Wendy Cuthbertson: I can absolutely corroborate Margaret’s contention that it changed the union. It transformed the UAW, just transformed it. And, you know, they’re women’s issues that had never been on the bargaining table. In 1979 we went into the Big Three and there was, you know, a book put together, with the Women’s Committee, at the national level, a four page list of demands. None of them – we didn’t get any of them but they were, you know, unanimously accepted by the Collective Bargaining Conference. Robert White, at that point, was the President of the union. He would, self-consciously, try to hire women into staff positions. The union passed affirmative action to make sure that a woman was on the Canadian Council executive, which is our very powerful mini-parliament, in those days, of the Auto Workers. And men were very – started watching their language. Not the foul language stuff, but they learned to say woman, instead of girls and whatnot.

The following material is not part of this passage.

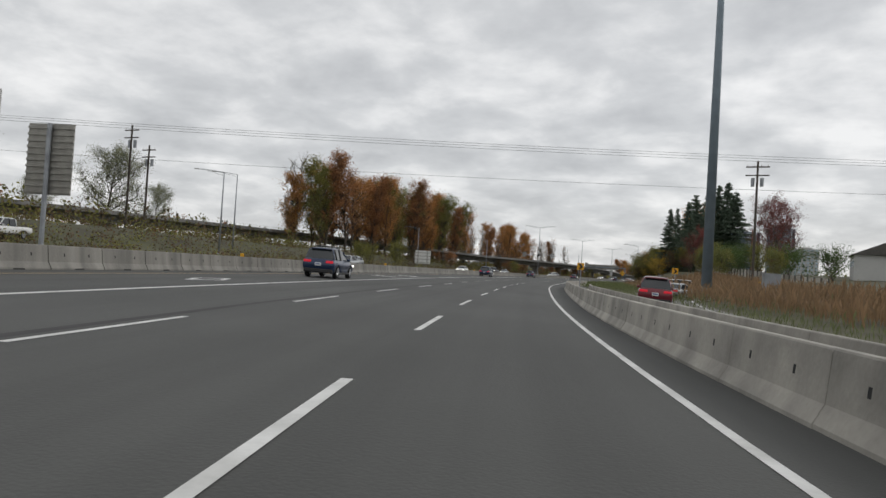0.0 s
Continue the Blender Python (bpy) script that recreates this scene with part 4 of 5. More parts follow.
# carpool rule sign on a lamp post
t = thing("carpool_rule_sign", at_m(377.3, MED + 0.2, 0.15), "white carpool rule sign with black lettering on lamp post", "road sign")
p = outlined(t, -0.55, 0.55, 2.75, 4.3, M_SIGNWHITE, M_SIGNBLACK, y=-0.25)
bm = BM()
car_glyph(bm, 0, 4.04, 0.38, -0.26)
part("vehicle_symbol", bm, M_SIGNBLACK, p)
for txt, z, sz in (("HOV", 3.7, 0.32), ("2 OR MORE", 3.42, 0.19), ("PERSONS", 3.17, 0.19), ("PER VEHICLE", 2.93, 0.155)):
    words(txt, sz, M_SIGNBLACK, p, Matrix.Translation((0, -0.256, z)) @ FLAT, bold=0.008)
p = outlined(t, -0.55, 0.55, 1.8, 2.7, M_SIGNWHITE, M_SIGNBLACK, y=-0.25)
words("OK", 0.42, M_SIGNBLACK, p, Matrix.Translation((0.24, -0.256, 2.34)) @ FLAT, bold=0.012)
words("DECAL REQUIRED", 0.13, M_SIGNBLACK, p, Matrix.Translation((0, -0.256, 2.05)) @ FLAT, bold=0.005)
bm = BM()
bmesh.ops.create_cone(bm, cap_ends=True, segments=20, radius1=0.17, radius2=0.17, depth=0.004, matrix=Matrix.Translation((-0.27, -0.257, 2.36)) @ FLAT)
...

And then there’s one little story I want to tell, just about the impact, is that when the OFL Women’s Committee was first formed, there was – we had two male vice-presidents as our chairs because there were no women vice-presidents, and one of them was a really good guy. And I saw – his wife was a trade union activist on her own, so I ran into her all the time at various conventions and whatnot – and about a year and a half, two years after her husband had been chairing our committee, she said that – she told me that it was the happiest years of her marriage. That her marriage had improved. And she said: “And it’s all due to the OFL Women’s Committee. I mean, the way we’ve dealt with issues right now, the way that I’m treated.” She said: “You know the sun is out.” And I thought talk about transformative, at a very finely textured level.
Franca Iacovetta: OK, well on that note I think we can conclude the OWW interview that’s structured around the moment of the Fleck Strike, and OWW early strike support work, thank you very much for this wonderful interview.